Rich investors borrowed Rs 4,000 cr to bet on Wonderla public offer
Break-even only if IPO lists at 25%-plus premium
At least Rs 4,000 crore worth of leveraged bets by high net worth individuals (HNI) and companies are riding on the Initial Public Offering (IPO) of amusement park operator, Wonderla Holidays.
Buoyed by an attractive grey-market premium, several wealthy investors have borrowed heavily from non-banking financial companies (NBFCs) to invest in the Rs 180-crore offering of the Kochi-based firm, which has received applications worth Rs 6,800 crore. Also, market sources say, financing arms of several large brokerages have lent to investors at seven-10 per cent interest rate for up to 10 days.
According to investment bankers, considering the borrowing costs and oversubscription, leveraged investors might break even only if the IPO lists at a premium of 25 per cent or more.
The cost of acquisition for HNIs — after factoring in the interest costs and allotment ratio — is between Rs 25 and Rs 30 a share, say people with the knowledge of the development. Shares of Wonderla are said to be exchanging hands at around Rs 160 apiece in the grey market, against the expected issue price of Rs 125 when the shares list on or before May 8.

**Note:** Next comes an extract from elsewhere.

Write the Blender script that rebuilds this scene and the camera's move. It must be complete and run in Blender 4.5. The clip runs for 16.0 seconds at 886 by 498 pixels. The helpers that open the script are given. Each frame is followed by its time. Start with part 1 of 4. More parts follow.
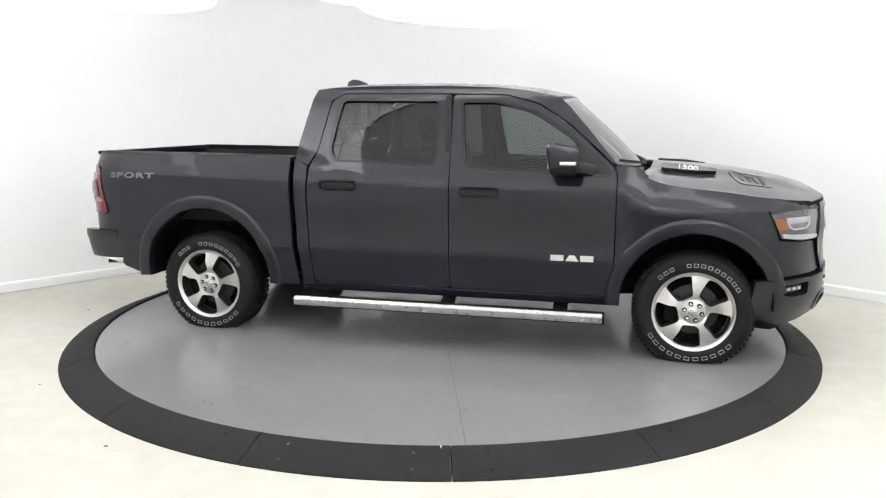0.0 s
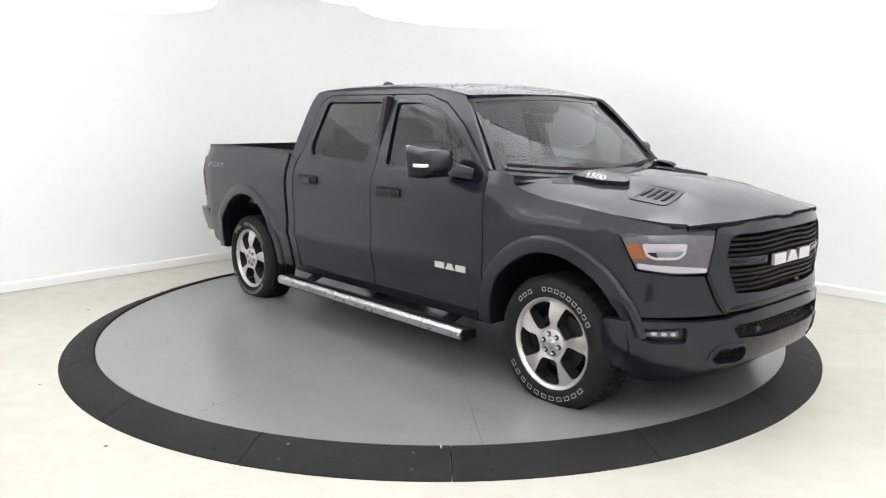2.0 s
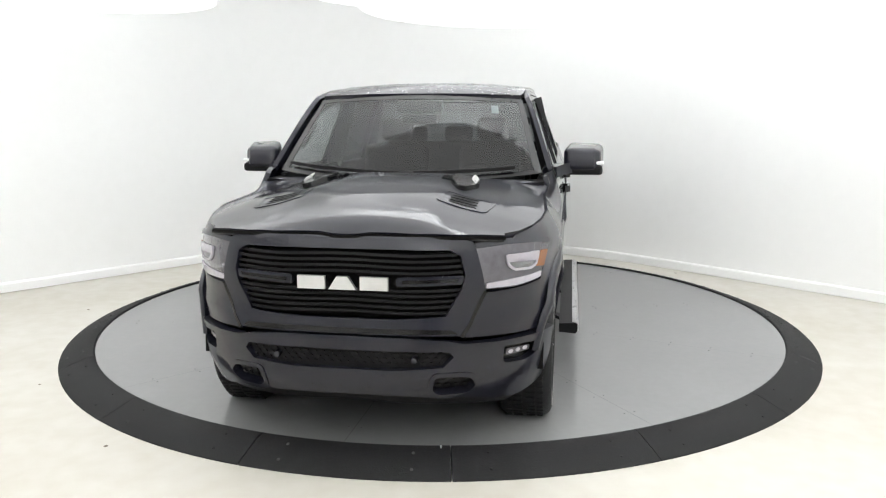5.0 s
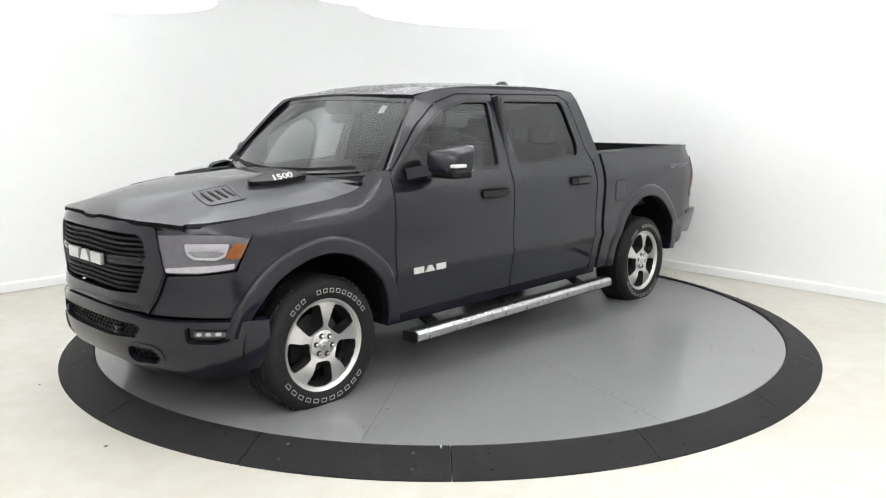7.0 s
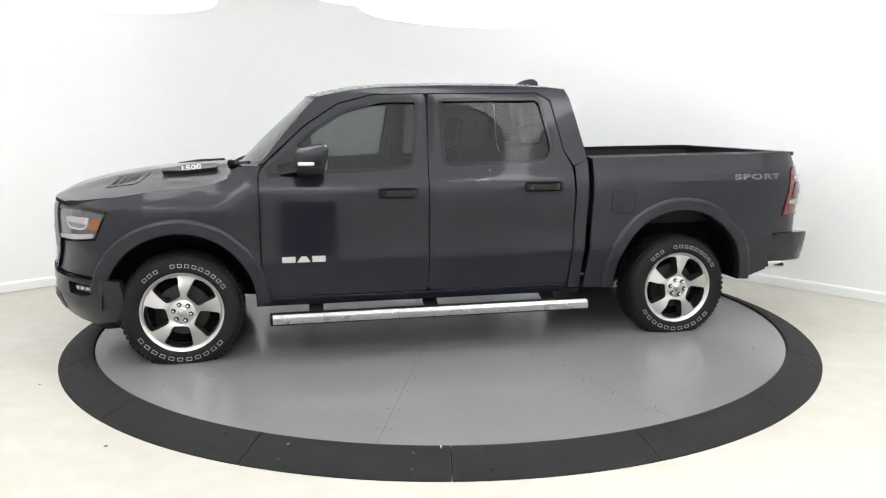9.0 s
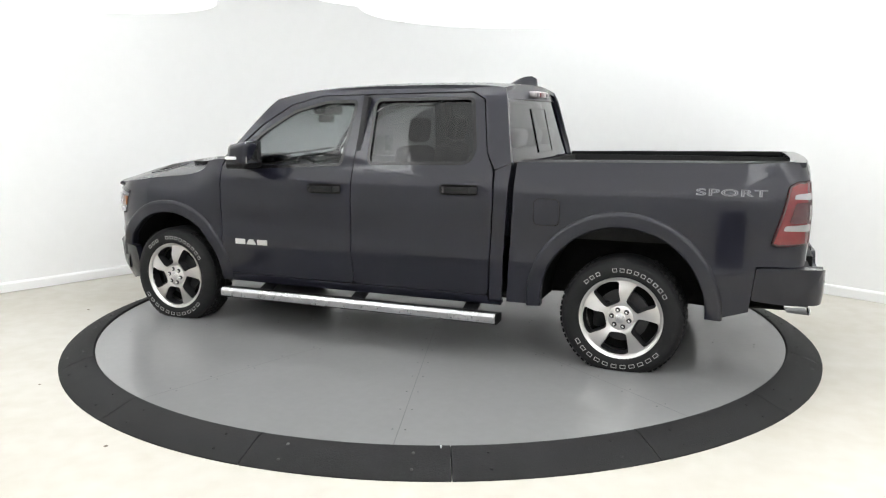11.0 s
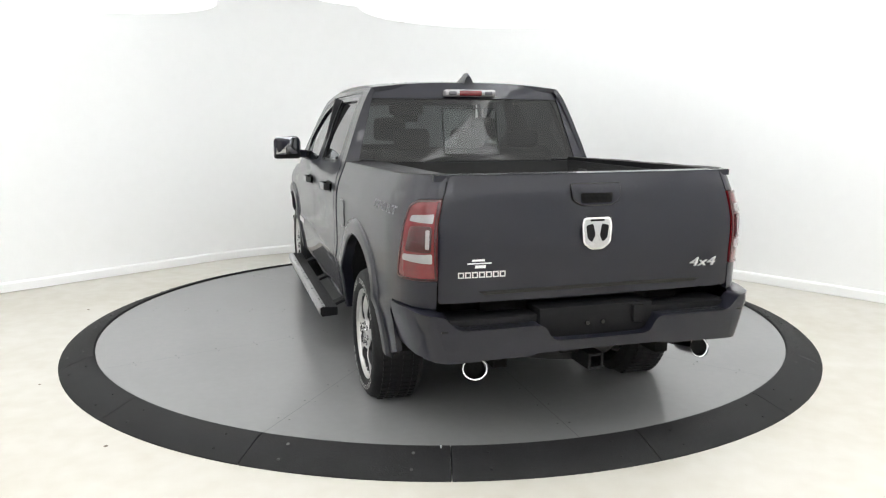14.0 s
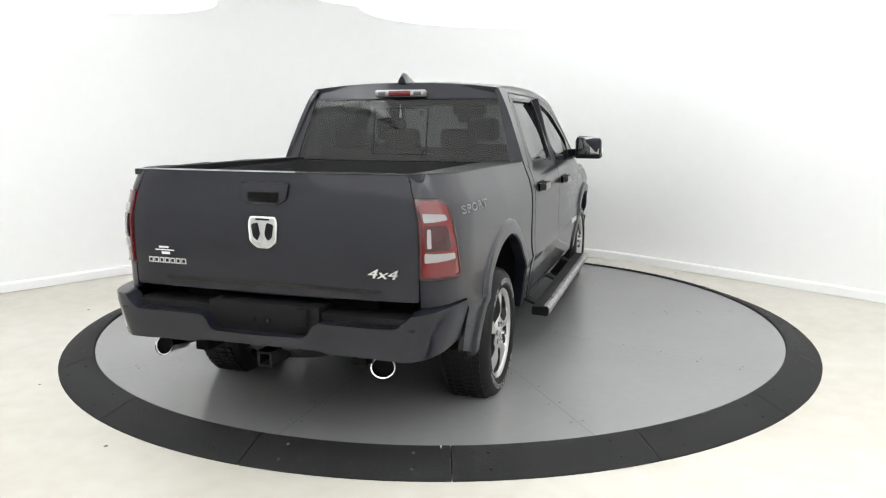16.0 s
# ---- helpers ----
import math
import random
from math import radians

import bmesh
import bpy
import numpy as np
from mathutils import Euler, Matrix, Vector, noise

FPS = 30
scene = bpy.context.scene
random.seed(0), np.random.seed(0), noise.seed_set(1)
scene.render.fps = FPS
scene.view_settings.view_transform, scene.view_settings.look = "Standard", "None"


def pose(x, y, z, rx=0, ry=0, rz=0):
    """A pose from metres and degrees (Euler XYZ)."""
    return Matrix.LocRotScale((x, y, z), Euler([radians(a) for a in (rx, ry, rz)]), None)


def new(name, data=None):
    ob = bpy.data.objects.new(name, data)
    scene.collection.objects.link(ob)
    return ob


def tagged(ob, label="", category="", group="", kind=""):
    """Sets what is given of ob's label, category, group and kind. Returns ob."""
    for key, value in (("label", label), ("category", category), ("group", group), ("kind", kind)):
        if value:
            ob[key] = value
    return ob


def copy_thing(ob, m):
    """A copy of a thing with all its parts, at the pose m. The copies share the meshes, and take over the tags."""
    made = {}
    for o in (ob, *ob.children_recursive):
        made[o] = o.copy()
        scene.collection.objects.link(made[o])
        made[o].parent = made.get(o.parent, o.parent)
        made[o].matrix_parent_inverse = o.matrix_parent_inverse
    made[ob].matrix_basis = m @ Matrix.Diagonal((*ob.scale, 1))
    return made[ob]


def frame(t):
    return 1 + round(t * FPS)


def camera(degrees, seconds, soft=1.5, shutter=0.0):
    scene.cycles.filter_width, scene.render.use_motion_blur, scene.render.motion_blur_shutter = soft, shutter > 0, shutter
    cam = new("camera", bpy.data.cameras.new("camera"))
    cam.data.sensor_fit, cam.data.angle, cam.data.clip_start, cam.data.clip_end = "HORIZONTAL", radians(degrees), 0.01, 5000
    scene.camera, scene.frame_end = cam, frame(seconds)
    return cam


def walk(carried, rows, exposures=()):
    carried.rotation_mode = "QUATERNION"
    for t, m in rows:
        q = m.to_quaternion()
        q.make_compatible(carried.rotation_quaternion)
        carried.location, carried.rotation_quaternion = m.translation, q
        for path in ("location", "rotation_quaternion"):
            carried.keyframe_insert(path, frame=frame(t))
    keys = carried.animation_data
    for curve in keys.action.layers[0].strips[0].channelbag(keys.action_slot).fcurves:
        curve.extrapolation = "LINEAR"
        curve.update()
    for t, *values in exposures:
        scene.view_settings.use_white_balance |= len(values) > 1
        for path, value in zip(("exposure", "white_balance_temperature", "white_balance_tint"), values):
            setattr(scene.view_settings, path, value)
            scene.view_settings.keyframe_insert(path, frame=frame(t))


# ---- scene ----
# camera: fixed on a stand in front of the turntable
cam = camera(60.77, 16.0, soft=1.2)
VIEW = pose(0, -6.348, 1.637, 90 - 9.802, 0, -0.169)
walk(cam, [(0, VIEW), (16, VIEW)], exposures=((0, 0.0), (16, 0.0)))

# world: faint neutral sky outside the closed studio
world = bpy.data.worlds.new("world")
world.use_nodes = True
scene.world = world
sky = world.node_tree.nodes.new("ShaderNodeTexSky")
sky.sky_type, sky.sun_disc, sky.sun_elevation, sky.sun_rotation = "NISHITA", False, radians(45), 0.0
world.node_tree.links.new(sky.outputs[0], world.node_tree.nodes["Background"].inputs[0])
world.node_tree.nodes["Background"].inputs[1].default_value = 0.08
LAMP, UPLIGHT = 1.38, 4.75  # glow of the lamps' lower faces, and of upper faces added to brighten walls

# ---- materials ----


def material(name, color, rough=0.5, metal=0.0, coat=0.0, vary=0.0, scale=4.0, bump=0.0, bump_scale=60.0, rough_vary=0.0,
             flakes=0.0, tint=None, emit=0.0, alpha=1.0, detail=5.0, specular=0.5):
    m = bpy.data.materials.new(name)
    m.use_nodes = True
    nt = m.node_tree
    b = nt.nodes["Principled BSDF"]
    b.inputs["Base Color"].default_value = (*color, 1)
    b.inputs["Roughness"].default_value = rough
    b.inputs["Metallic"].default_value = metal
    b.inputs["Specular IOR Level"].default_value = specular
    b.inputs["Coat Weight"].default_value = coat
    b.inputs["Coat Roughness"].default_value = 0.04
    if emit:
        b.inputs["Emission Color"].default_value = (*color, 1)
        b.inputs["Emission Strength"].default_value = emit
    co = nt.nodes.new("ShaderNodeTexCoord")
    if vary or rough_vary:
        n1 = nt.nodes.new("ShaderNodeTexNoise")
        n1.inputs["Scale"].default_value, n1.inputs["Detail"].default_value = scale, detail
        nt.links.new(co.outputs["Object"], n1.inputs["Vector"])
        n2 = nt.nodes.new("ShaderNodeTexNoise")
        n2.inputs["Scale"].default_value, n2.inputs["Detail"].default_value = scale * 14, 4
        nt.links.new(co.outputs["Object"], n2.inputs["Vector"])
        mixed = nt.nodes.new("ShaderNodeMix")
        mixed.data_type = "FLOAT"
        mixed.inputs[0].default_value = 0.4
        nt.links.new(n1.outputs["Fac"], mixed.inputs[2])
        nt.links.new(n2.outputs["Fac"], mixed.inputs[3])
        ramp = nt.nodes.new("ShaderNodeMapRange")
        ramp.inputs[1].default_value, ramp.inputs[2].default_value = 0.3, 0.7
        nt.links.new(mixed.outputs[0], ramp.inputs[0])
        if vary:
            mc = nt.nodes.new("ShaderNodeMix")
            mc.data_type = "RGBA"
            other = tint or tuple(c * (1 - vary) for c in color)
            mc.inputs[6].default_value, mc.inputs[7].default_value = (*color, 1), (*other, 1)
            nt.links.new(ramp.outputs[0], mc.inputs[0])
            nt.links.new(mc.outputs[2], b.inputs["Base Color"])
        if rough_vary:
            mr = nt.nodes.new("ShaderNodeMapRange")
            mr.inputs[3].default_value, mr.inputs[4].default_value = rough - rough_vary, rough + rough_vary
            nt.links.new(ramp.outputs[0], mr.inputs[0])
            nt.links.new(mr.outputs[0], b.inputs["Roughness"])
    if bump:
        nb = nt.nodes.new("ShaderNodeTexNoise")
        nb.inputs["Scale"].default_value, nb.inputs["Detail"].default_value = bump_scale, 4
        nt.links.new(co.outputs["Object"], nb.inputs["Vector"])
        bp = nt.nodes.new("ShaderNodeBump")
        bp.inputs["Strength"].default_value, bp.inputs["Distance"].default_value = bump, 0.01
        nt.links.new(nb.outputs["Fac"], bp.inputs["Height"])
        nt.links.new(bp.outputs[0], b.inputs["Normal"])
    return m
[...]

According to bankers, if the company’s shares list at the current grey-market price, HNIs could still get a spread of Rs 10 apiece. “Grey-market premium indicates that leveraged investors will still make profits, but the quantum could be less due to the heavy oversubscription. Bets could be wrong if the grey-market premium comes down with an adverse change in the secondary market,” says an investment banker who does not wish to be named.